EGU22-2448, updated on 27 Mar 2022
EGU General Assembly 2022
© Author(s) 2022. This work is distributed under
the Creative Commons Attribution 4.0 License.

The number and location of Jupiter's circumpolar cyclones explained by vorticity dynamics

Nimrod Gavriel and Yohai Kaspi
Nimrod Gavriel and Yohai Kaspi
  • Department of Earth and Planetary Sciences, Weizmann Institute of Science, Rehovot, Israel. (

The Juno mission observed that both poles of Jupiter have polar cyclones that are surrounded by a ring of circumpolar cyclones (CPCs). The north pole holds eight CPCs and the south pole possesses five, with both circumpolar rings positioned along latitude ~84° N/S. Here we explain the location, stability and number of the Jovian CPCs by establishing the primary forces that act on them, which develop because of vorticity gradients in the background of a cyclone.
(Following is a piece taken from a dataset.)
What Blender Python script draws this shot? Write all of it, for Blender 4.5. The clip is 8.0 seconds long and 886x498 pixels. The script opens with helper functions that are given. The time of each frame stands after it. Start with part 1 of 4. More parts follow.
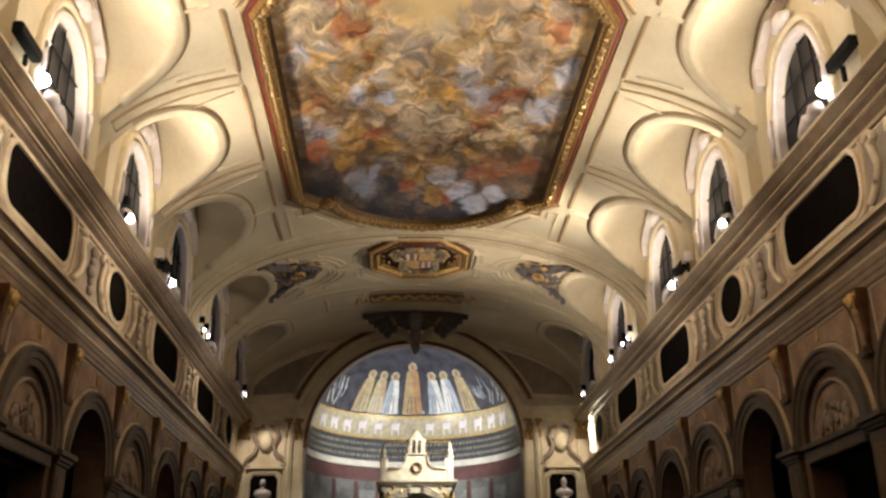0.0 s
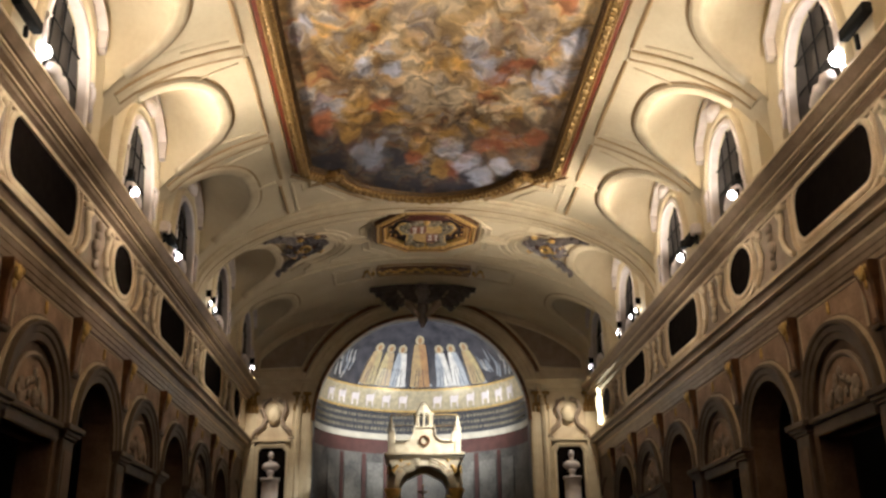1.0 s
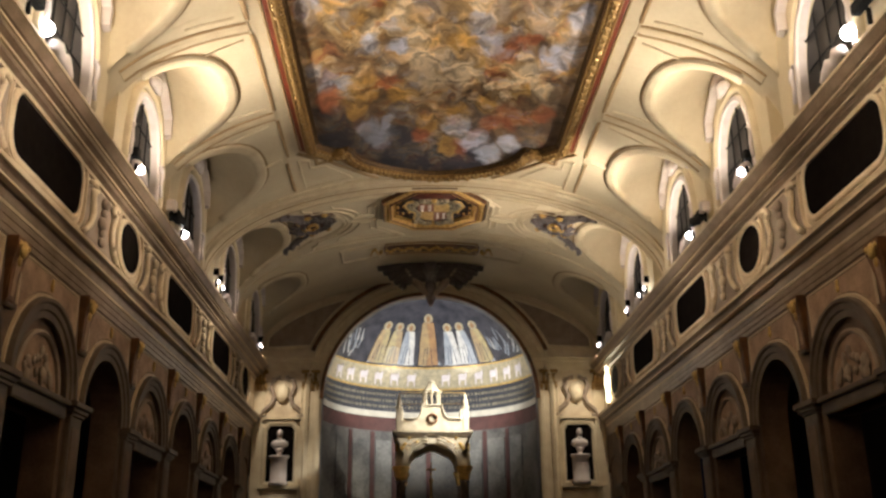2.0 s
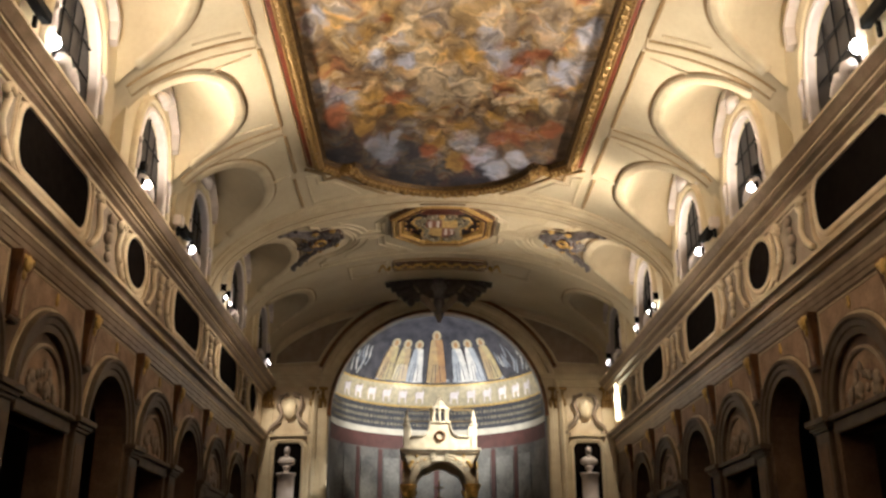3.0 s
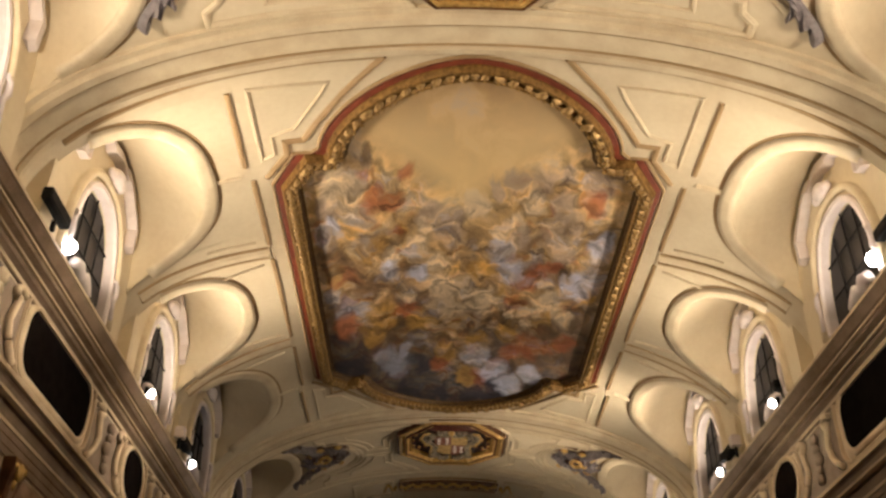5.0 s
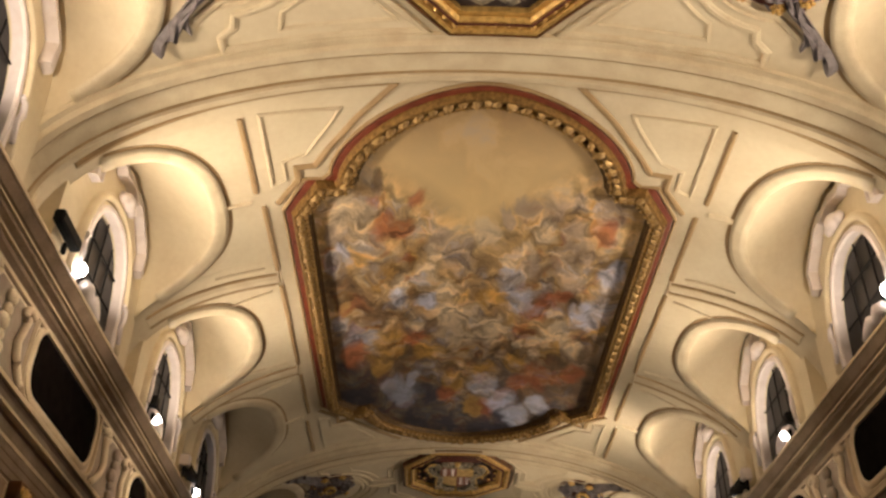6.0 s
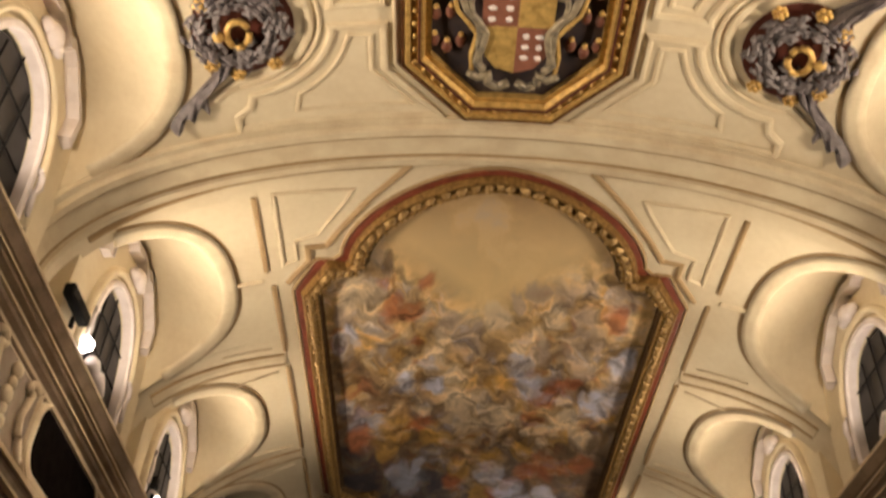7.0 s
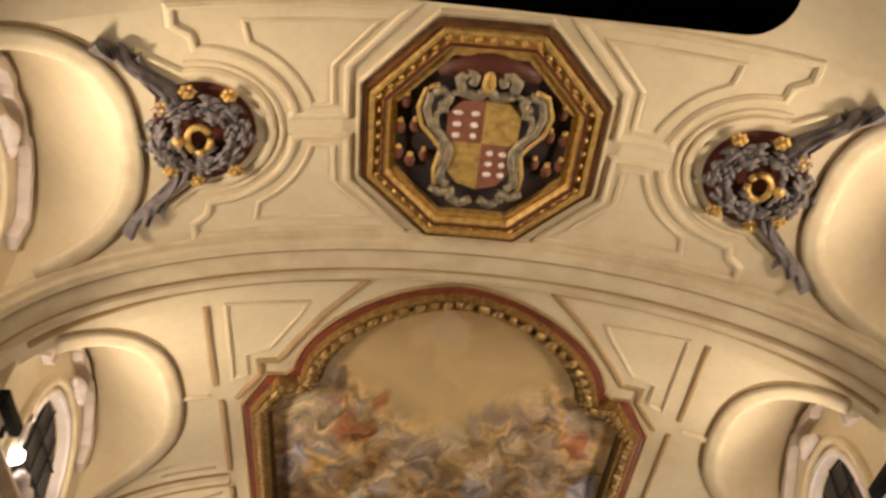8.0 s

In the meridional direction, the background vorticity varies owing to the planetary sphericity and the presence of the polar cyclone. In the zonal direction, the vorticity varies by the presence of adjacent cyclones in the ring. Our analysis successfully predicts the latitude and number of circumpolar cyclones for both poles, according to the size and spin of the respective polar cyclone. Moreover, the analysis successfully predicts that Jupiter can hold circumpolar cyclones, whereas Saturn currently cannot. Finally, this force balance explains the oscillation patterns observed in the south polar cyclones over a period of 4 years since Juno’s arrival to Jupiter. The match between the theory and observations implies that vortices in the polar regions of the giant planets are largely governed by barotropic dynamics, and that the movement of other vortices at high latitudes is also driven by interaction with the background vorticity.